___ EXTRACTED RECORDS ___

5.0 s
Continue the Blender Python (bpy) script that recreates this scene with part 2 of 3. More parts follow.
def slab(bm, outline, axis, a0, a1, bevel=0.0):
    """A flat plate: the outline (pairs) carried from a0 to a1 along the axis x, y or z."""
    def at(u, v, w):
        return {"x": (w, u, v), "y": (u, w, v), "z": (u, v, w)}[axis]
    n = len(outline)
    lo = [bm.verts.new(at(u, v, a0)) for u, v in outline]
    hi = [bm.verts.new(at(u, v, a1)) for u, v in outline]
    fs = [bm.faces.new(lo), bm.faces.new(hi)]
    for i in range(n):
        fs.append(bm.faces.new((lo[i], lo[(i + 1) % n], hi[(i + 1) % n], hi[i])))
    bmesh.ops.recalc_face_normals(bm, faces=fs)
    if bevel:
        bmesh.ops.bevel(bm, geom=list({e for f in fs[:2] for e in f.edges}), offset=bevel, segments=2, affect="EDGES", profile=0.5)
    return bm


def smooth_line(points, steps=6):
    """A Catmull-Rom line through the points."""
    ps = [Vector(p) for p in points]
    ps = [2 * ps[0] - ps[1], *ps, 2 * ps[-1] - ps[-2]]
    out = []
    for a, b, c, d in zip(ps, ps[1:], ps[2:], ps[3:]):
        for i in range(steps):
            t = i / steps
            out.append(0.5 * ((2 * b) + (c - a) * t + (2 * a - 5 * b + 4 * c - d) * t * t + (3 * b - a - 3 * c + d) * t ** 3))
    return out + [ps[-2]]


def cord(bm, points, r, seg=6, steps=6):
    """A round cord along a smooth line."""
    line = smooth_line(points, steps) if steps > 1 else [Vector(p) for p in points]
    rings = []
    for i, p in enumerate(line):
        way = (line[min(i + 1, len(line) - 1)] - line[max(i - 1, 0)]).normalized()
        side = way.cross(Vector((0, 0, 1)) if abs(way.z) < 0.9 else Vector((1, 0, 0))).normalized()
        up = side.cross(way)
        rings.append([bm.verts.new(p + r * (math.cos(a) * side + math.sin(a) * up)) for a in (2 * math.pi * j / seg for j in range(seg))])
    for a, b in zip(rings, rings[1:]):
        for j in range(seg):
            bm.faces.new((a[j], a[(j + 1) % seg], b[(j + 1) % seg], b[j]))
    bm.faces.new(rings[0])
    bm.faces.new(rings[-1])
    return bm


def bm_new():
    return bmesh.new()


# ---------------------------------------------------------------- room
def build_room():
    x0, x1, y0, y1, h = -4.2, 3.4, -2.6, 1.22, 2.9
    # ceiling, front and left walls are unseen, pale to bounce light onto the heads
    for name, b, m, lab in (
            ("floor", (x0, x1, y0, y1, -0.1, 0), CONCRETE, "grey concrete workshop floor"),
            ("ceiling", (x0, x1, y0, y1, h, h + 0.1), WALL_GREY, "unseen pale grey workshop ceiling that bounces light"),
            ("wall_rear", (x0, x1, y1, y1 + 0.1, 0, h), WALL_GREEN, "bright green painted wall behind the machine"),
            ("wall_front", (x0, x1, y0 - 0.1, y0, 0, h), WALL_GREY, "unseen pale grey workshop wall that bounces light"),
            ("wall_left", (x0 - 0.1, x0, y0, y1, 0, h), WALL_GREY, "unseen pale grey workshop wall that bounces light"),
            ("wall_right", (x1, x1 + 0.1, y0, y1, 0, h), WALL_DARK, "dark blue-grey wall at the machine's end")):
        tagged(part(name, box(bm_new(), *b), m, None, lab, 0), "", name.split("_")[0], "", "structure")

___
___ EXTRACTED RECORDS ___

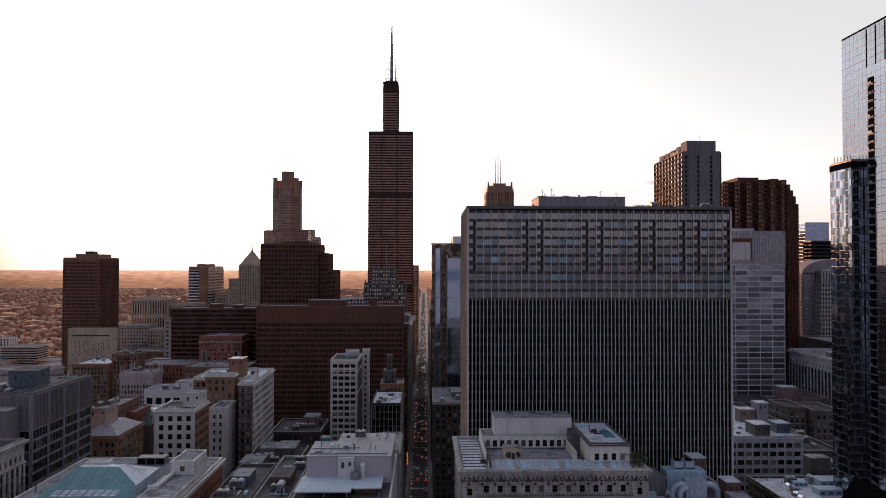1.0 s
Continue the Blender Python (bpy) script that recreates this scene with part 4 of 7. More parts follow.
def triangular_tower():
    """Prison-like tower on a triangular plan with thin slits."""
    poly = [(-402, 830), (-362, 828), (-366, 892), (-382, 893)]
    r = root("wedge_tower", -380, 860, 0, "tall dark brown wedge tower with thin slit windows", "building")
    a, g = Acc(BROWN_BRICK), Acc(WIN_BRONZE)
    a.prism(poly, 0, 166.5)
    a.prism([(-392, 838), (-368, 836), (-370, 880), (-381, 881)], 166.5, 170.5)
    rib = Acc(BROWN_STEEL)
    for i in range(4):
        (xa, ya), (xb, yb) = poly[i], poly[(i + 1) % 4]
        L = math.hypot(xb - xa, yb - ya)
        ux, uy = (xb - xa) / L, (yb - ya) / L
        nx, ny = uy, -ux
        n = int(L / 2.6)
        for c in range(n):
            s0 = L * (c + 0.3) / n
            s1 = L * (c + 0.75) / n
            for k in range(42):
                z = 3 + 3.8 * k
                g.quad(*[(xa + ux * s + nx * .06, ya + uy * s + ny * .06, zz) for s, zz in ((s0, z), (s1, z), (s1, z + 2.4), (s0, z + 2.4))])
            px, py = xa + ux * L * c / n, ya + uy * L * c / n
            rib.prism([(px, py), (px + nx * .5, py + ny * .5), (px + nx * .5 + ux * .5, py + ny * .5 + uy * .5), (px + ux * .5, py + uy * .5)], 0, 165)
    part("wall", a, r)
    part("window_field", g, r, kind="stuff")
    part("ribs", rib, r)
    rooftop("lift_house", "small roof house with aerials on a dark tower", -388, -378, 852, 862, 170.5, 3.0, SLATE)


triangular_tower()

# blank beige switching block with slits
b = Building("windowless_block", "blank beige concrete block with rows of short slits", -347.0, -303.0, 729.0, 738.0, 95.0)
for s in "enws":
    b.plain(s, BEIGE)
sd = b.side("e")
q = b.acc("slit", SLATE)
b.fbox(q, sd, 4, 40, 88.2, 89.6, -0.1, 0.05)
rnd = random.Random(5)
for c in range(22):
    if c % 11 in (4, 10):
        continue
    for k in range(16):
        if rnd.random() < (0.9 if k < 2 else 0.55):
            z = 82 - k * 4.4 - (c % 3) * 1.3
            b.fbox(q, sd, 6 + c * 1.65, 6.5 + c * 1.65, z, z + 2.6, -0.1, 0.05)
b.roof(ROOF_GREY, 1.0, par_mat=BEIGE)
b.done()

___

TO DO
Retype the records above, but only those lines that fall between the line containing "3. More parts follow." and the line containing "return out + [ps[-2]]", with both of those lines included, exactly as written.

THE RESPONSE
Continue the Blender Python (bpy) script that recreates this scene with part 2 of 3. More parts follow.
def slab(bm, outline, axis, a0, a1, bevel=0.0):
    """A flat plate: the outline (pairs) carried from a0 to a1 along the axis x, y or z."""
    def at(u, v, w):
        return {"x": (w, u, v), "y": (u, w, v), "z": (u, v, w)}[axis]
    n = len(outline)
    lo = [bm.verts.new(at(u, v, a0)) for u, v in outline]
    hi = [bm.verts.new(at(u, v, a1)) for u, v in outline]
    fs = [bm.faces.new(lo), bm.faces.new(hi)]
    for i in range(n):
        fs.append(bm.faces.new((lo[i], lo[(i + 1) % n], hi[(i + 1) % n], hi[i])))
    bmesh.ops.recalc_face_normals(bm, faces=fs)
    if bevel:
        bmesh.ops.bevel(bm, geom=list({e for f in fs[:2] for e in f.edges}), offset=bevel, segments=2, affect="EDGES", profile=0.5)
    return bm


def smooth_line(points, steps=6):
    """A Catmull-Rom line through the points."""
    ps = [Vector(p) for p in points]
    ps = [2 * ps[0] - ps[1], *ps, 2 * ps[-1] - ps[-2]]
    out = []
    for a, b, c, d in zip(ps, ps[1:], ps[2:], ps[3:]):
        for i in range(steps):
            t = i / steps
            out.append(0.5 * ((2 * b) + (c - a) * t + (2 * a - 5 * b + 4 * c - d) * t * t + (3 * b - a - 3 * c + d) * t ** 3))
    return out + [ps[-2]]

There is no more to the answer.